Reading through the code using a debugger, while running a unit-test is an awesome way to get things into your head. I’m not a huge fan of debuggers, but one thing they are good at is learning a new codebase by singlestepping into unit tests. So what I did was to run the unit-tests while single stepping into the code. That was awesome. I also ran the unit tests for Hector, which uses the thrift interface and spawn an embedded cassandra server so they were right to the point, user friendly and eye opening.

Class Diagrams

Next thing I did is use a tool to extract class diagrams from the existing codebase. That was not a great use of my time.

Well, the tool I used wasn’t great, but that’s not the point. The point is that cassandra’s codebase is written in such way that class diagrams help very little in understanding it. UML class diagrams are great for object oriented design. The essence of them is the list of classes, class members and their relationships. For example if a class A has a list of Bs, so you can draw that in a UML class diagram such that A is an aggregation of Bs and just by looking at the diagram you learn a lot. For example, an Airplane has a list of Passengers.

Cassandra is a complex system with solid algorithmic background and excellent performance, but, to be honest, IMO from the sole perspective of good oo practice, it isn’t a good case study… Its classes contain many static methods and members and in many cases you’d see one class calling other static method of another class, C style, therefore I found that class diagrams, although they are somewhat helpful at getting a visual sense of what classes exist and learn roughly manner about their relationships, are not so helpful.

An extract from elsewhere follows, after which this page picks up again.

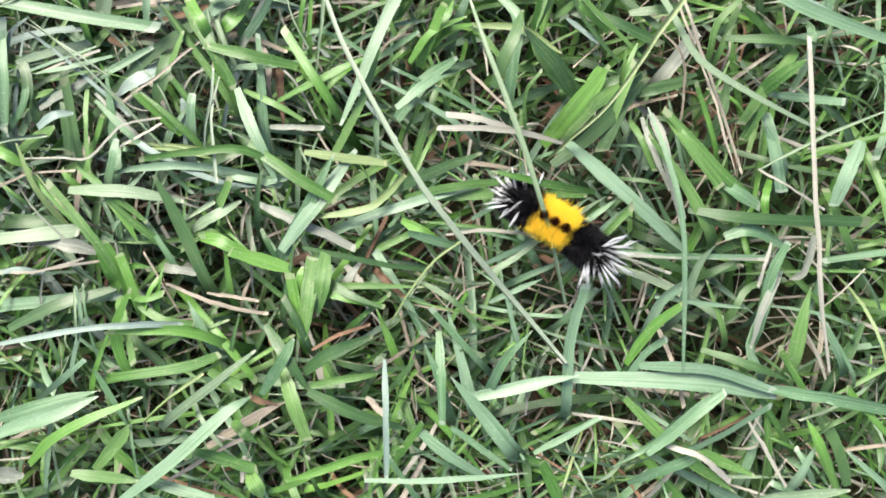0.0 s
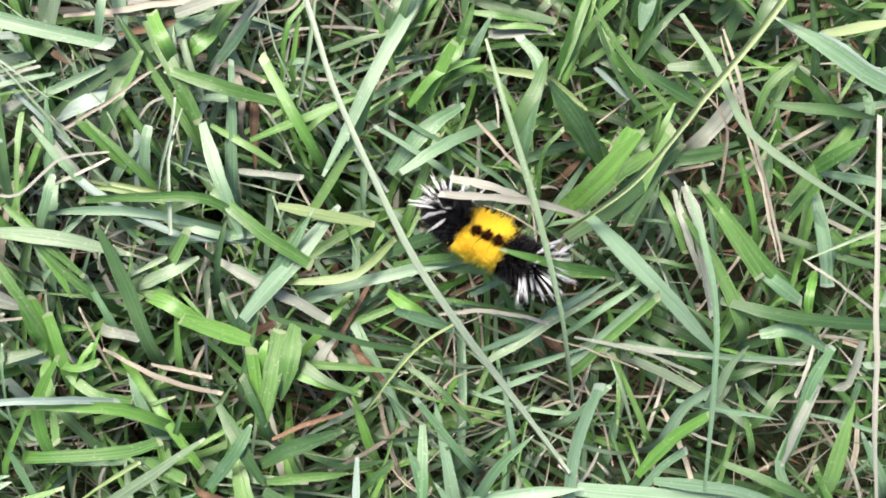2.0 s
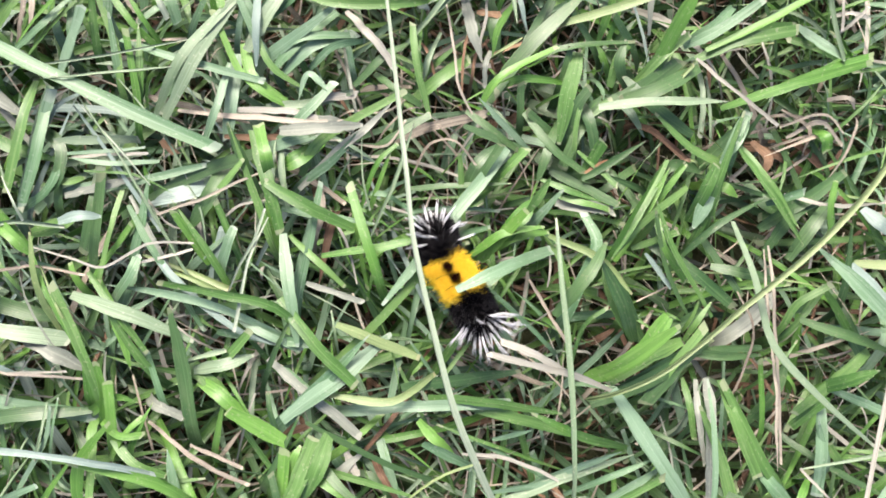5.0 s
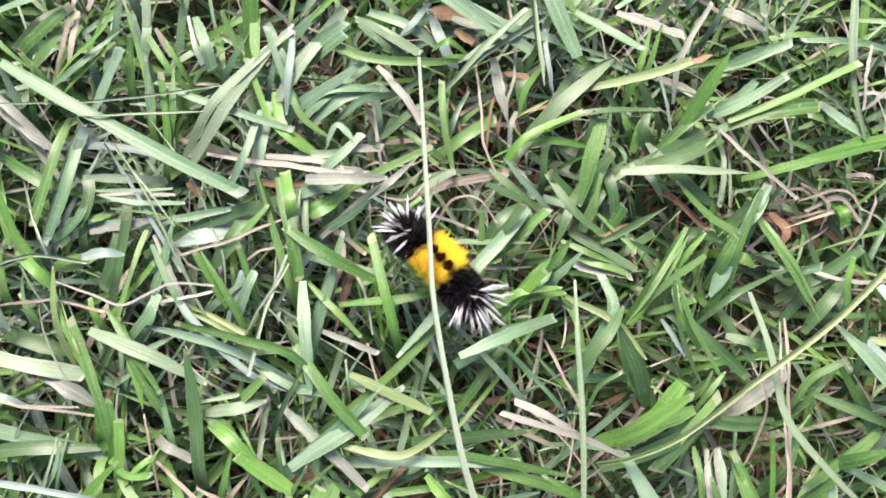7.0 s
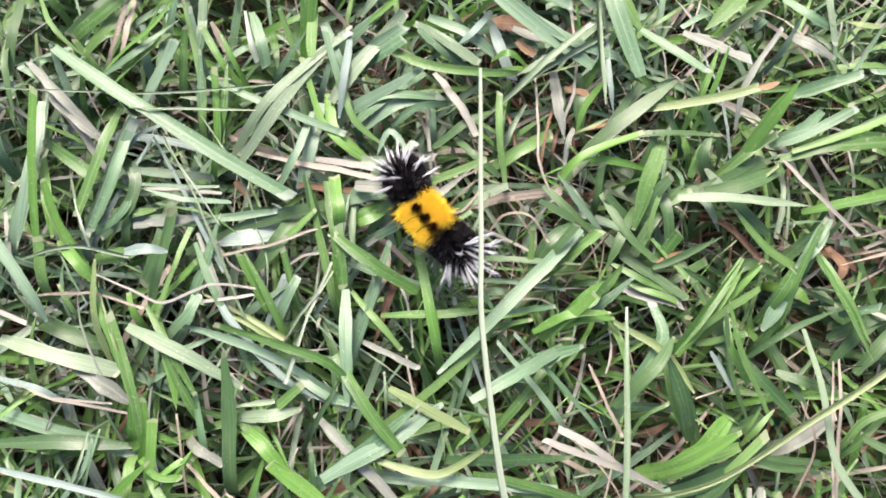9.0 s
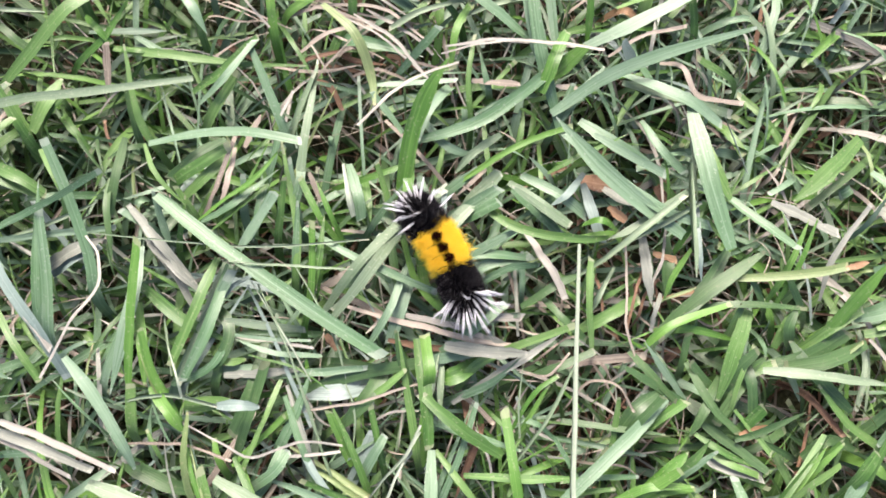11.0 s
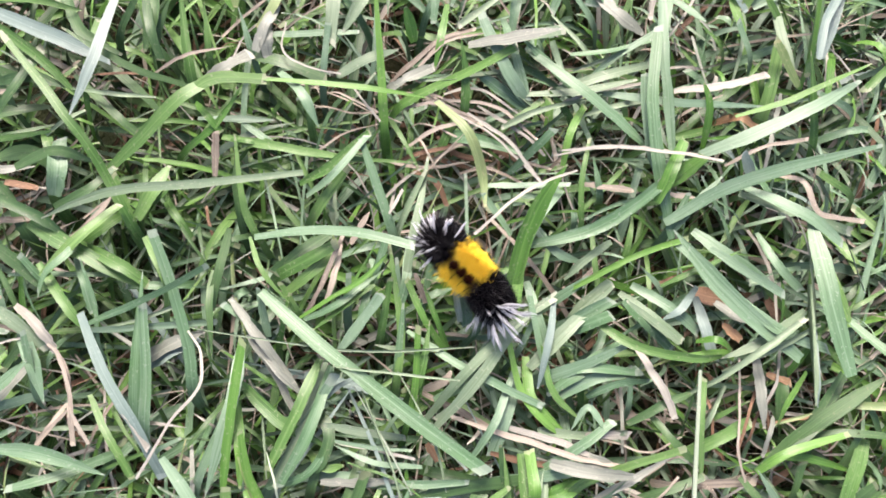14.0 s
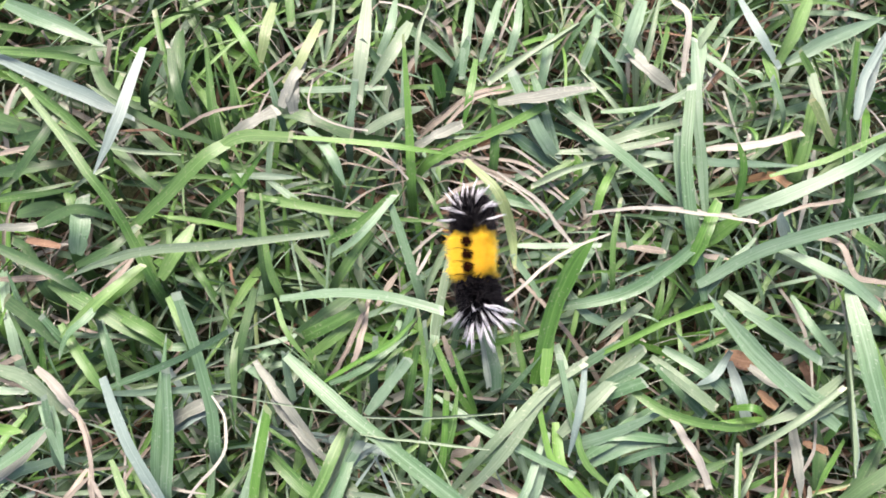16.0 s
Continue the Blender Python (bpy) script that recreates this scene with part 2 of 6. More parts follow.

I ditched the class diagrams and continued to the next diagram – sequence diagrams.

Sequence Diagrams

Sequence diagrams are great at abstracting and visualizing interactions b/w entities. In my case an entity may either be a class, or a STAGE, or a thrift client. Luckily with sequence diagrams you don’t have to be too specific and formal about the kind of entities are used in it, you just represent them all as happy actors (at least, I allow myself to do that, I hope the gods of UML will forgive).

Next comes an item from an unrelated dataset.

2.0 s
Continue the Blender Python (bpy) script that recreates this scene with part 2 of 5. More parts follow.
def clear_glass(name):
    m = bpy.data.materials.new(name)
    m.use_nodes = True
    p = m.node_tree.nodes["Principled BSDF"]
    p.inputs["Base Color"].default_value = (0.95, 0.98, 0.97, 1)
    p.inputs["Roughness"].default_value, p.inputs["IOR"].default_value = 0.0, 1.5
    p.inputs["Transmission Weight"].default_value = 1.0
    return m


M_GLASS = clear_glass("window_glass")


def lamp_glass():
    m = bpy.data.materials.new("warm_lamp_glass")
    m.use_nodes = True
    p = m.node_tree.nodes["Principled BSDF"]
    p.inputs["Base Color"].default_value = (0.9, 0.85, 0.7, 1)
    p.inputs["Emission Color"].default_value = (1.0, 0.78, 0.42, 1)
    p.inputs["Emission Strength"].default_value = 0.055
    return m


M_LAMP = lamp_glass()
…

The following diagrams were produced by running Hector‘s unit tests and using an embedded cassandra server (single node). The diagrams aren’t generic, they describe only one possible code path while there could be many, but I preferred keeping them as simple as possible even in the cost of small inaccuracies.

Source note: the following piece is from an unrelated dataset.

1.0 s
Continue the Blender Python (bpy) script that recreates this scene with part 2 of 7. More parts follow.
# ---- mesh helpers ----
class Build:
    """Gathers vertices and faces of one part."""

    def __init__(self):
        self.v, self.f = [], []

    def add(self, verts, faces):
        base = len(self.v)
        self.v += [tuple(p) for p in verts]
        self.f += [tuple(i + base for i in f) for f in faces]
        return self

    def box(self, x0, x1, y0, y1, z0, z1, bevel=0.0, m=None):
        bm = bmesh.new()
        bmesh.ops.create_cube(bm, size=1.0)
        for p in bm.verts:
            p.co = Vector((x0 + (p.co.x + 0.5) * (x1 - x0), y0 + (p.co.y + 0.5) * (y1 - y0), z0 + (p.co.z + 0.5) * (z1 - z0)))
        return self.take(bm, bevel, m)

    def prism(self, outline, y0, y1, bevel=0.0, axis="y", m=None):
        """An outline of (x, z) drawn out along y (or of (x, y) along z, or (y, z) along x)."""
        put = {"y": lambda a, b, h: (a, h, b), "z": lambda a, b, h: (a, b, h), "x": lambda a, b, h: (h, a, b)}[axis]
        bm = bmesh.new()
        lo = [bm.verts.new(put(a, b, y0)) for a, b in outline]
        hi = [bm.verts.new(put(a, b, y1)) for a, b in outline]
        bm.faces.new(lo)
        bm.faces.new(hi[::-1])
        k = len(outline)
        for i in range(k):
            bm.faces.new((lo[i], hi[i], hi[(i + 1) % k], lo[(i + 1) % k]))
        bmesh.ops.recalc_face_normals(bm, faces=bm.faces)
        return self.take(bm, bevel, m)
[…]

I used a simple online sequence diagram editor at http://www.websequencediagrams.com to generate them.

Read Path

note left of CassandraServer: Read Path

CassandraServer -> StorageProxy: readProtocol
StorageProxy -> weakReadLocal: READ-STAGE.call

weakReadLocal -> SliceByNamesReadCommand: getRow
SliceByNamesReadCommand -> Table: getRow
Table -> ColumnFamilyStore: getColumnFamily
ColumnFamilyStore -> QueryFilter: collectCollatedColumns
QueryFilter -> ColumnFamilyStore:
ColumnFamilyStore -> ColumnFamilyStore: removeDeleted
ColumnFamilyStore -> Table:
Table -> SliceByNamesReadCommand:
SliceByNamesReadCommand -> weakReadLocal:

weakReadLocal -> StorageProxy:
StorageProxy -> CassandraServer:

Write Path

note left of CassandraServer: Write Path
CassandraServer -> StorageProxy: mutateBlocking

note over StorageProxy: async
StorageProxy --> StorageProxy: MUTATION-STAGE call
StorageProxy -> RowMutation: run

RowMutation -> Table: apply

note over Table, CommitLog: async
Table --> CommitLog: COMMIT-LOG-WRITER add
CommitLog -> CommitLogSegment: write
CommitLogSegment -> CommitLog: 

Table -> ColumnFamilyStore: apply
ColumnFamilyStore -> Memtable: put
Memtable -> Memtable: resolve
Memtable -> ColumnFamilyStore:
ColumnFamilyStore -> Table:
Table -> RowMutation:
RowMutation -> StorageProxy:
StorageProxy --> StorageProxy: signal
StorageProxy -> CassandraServer:

Table is a Keyspace

One final note: As user of cassandra I use the terms Keyspace, ColumnFamily, Column etc. However, the codebase is packed with the term Table. What are Tables?… As it turns out, a Table is actually a Keyspace… just keep this in mind, that’s all.

Learning the codebase was a large and satisfying task, I hope this writing helps you get up and running as well.